▶ _Goal_:
Provide the count of lines that hold "inputs" and no other output.

BEGIN Dataset content

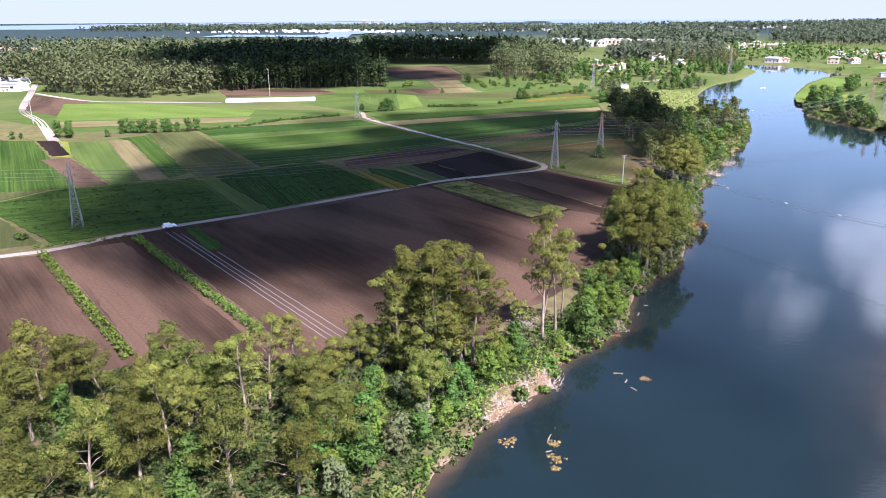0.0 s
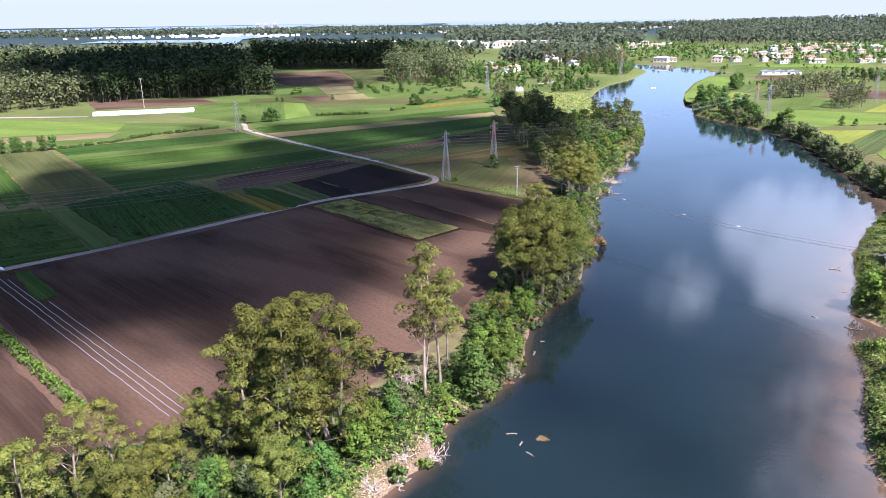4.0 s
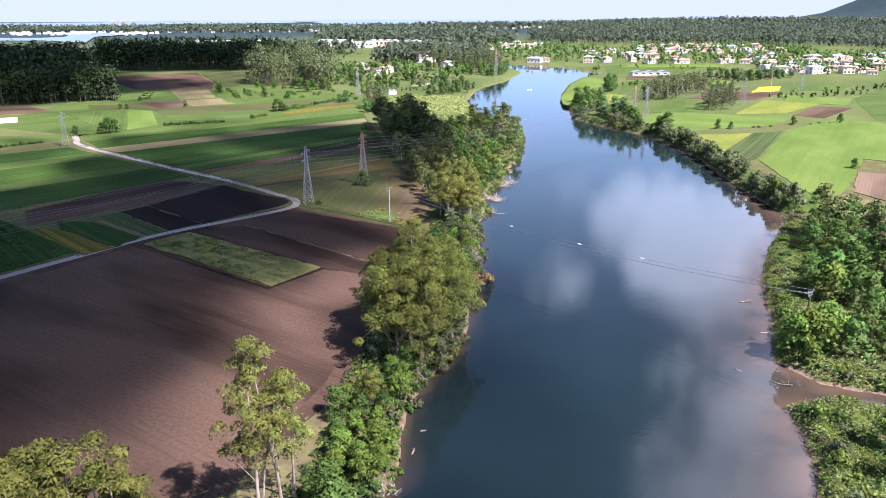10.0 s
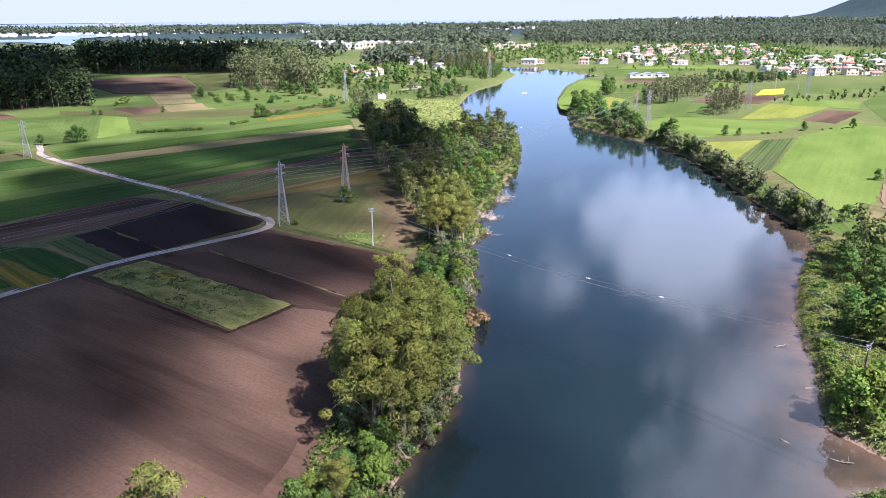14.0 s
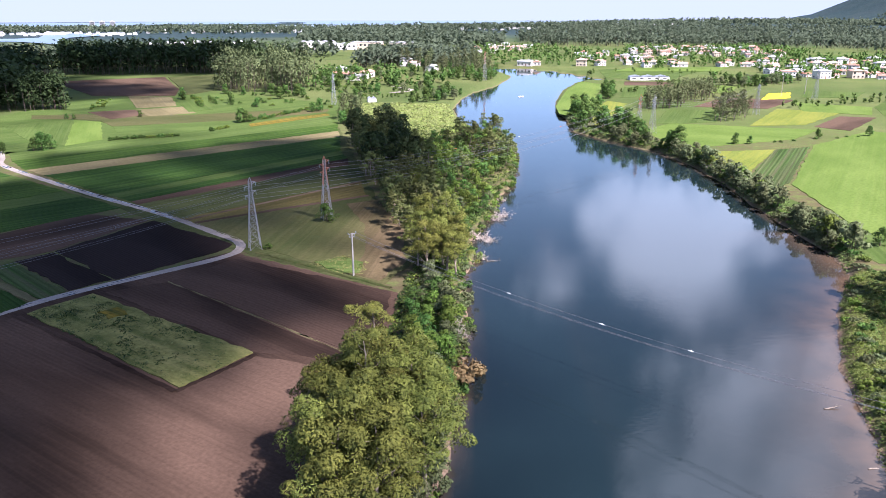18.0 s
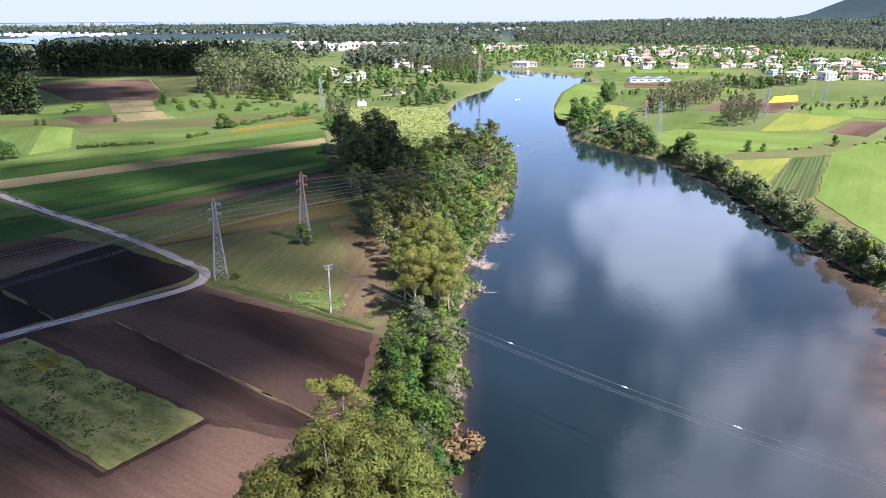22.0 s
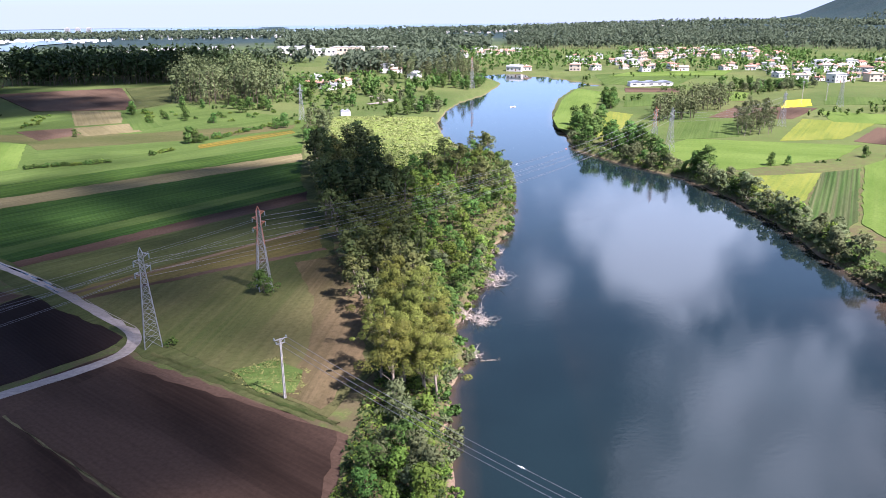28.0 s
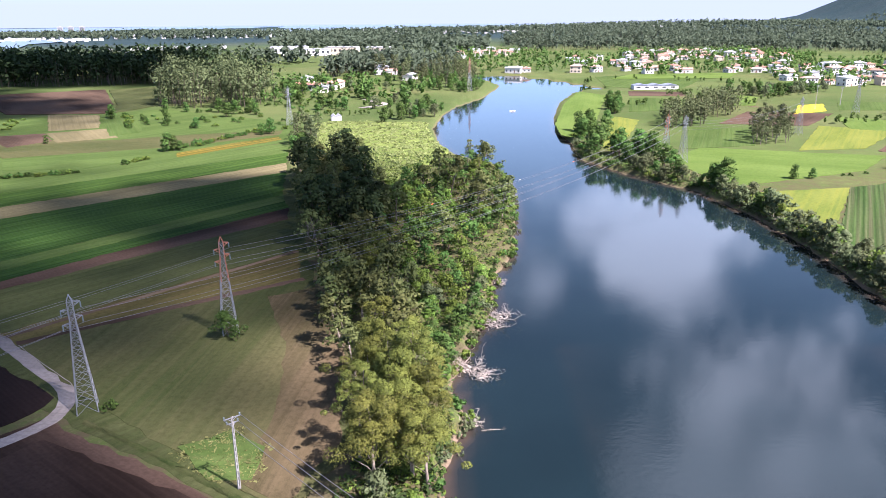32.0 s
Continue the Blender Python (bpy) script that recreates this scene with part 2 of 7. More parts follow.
def ground_material():
    k = Nodes("rough_grass")
    c = k.coord()
    big, mid, fine = k.noise(c, 0.012, 5, 0.6), k.noise(c, 0.12, 5, 0.65), k.noise(c, 1.6, 5, 0.7)
    col = k.ramp(k.span(big, 0.3, 0.7), ((0.1, (0.040, 0.062, 0.018)), (0.5, (0.072, 0.092, 0.028)), (0.9, (0.14, 0.122, 0.055))))
    cells = k.node("ShaderNodeTexVoronoi", Scale=0.011, Randomness=0.9)
    k.link(c, cells.inputs["Vector"])
    sep = k.node("ShaderNodeSeparateColor")
    k.link(cells.outputs["Color"], sep.inputs[0])
    plots = k.ramp(sep.outputs[0], ((0.0, (0.045, 0.075, 0.018)), (0.35, (0.10, 0.138, 0.032)), (0.6, (0.07, 0.10, 0.026)), (0.8, (0.16, 0.135, 0.065)), (1.0, (0.12, 0.075, 0.045))))
    col = k.mix(0.55, col, plots)
    col = k.mix(k.span(mid, 0.4, 0.7, 0, 0.6), col, (0.05, 0.07, 0.02))
    col = k.mix(k.span(fine, 0.5, 0.8, 0, 0.5), col, (0.22, 0.2, 0.09))
    litter = k.noise(c, 0.3, 5, 0.6)
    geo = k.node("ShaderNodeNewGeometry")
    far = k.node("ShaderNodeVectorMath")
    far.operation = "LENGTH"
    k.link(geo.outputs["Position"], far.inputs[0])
    meadow = k.span(far.outputs["Value"], 430, 560)
    col = k.mix(k.calc("MULTIPLY", meadow, 0.7), col, k.ramp(big, ((0.35, (0.040, 0.074, 0.018)), (0.65, (0.082, 0.112, 0.034)))))
    col = k.mix(k.calc("MULTIPLY", k.span(litter, 0.35, 0.58, 0, 0.9), k.span(meadow, 0, 1, 1, 0.25)), col, (0.075, 0.060, 0.034))
    # bare clay on the steep banks close to the water
    sep2 = k.node("ShaderNodeSeparateXYZ")
    k.link(geo.outputs["Position"], sep2.inputs[0])
    low = k.span(k.calc("ADD", sep2.outputs["Z"], k.calc("MULTIPLY", mid, 1.2)), 0.75, 1.35, 1, 0)
    # far ground: dark wooded cover, turned blue to paint in distance haze
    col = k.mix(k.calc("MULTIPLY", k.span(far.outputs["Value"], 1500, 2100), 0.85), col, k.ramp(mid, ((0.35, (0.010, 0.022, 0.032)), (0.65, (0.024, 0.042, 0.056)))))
    low = k.calc("MULTIPLY", k.calc("MULTIPLY", low, k.span(far.outputs["Value"], 260, 420, 1, 0.4)), k.span(far.outputs["Value"], 900, 1000, 1, 0))
    col = k.mix(low, col, k.ramp(fine, ((0.35, (0.10, 0.072, 0.05)), (0.7, (0.235, 0.17, 0.118)))))
    return k.surface(col, 0.95, k.bump(k.mix(0.5, mid, fine), 0.9, 0.35), specular=0.02)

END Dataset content

▶ _Exercise answer_:
4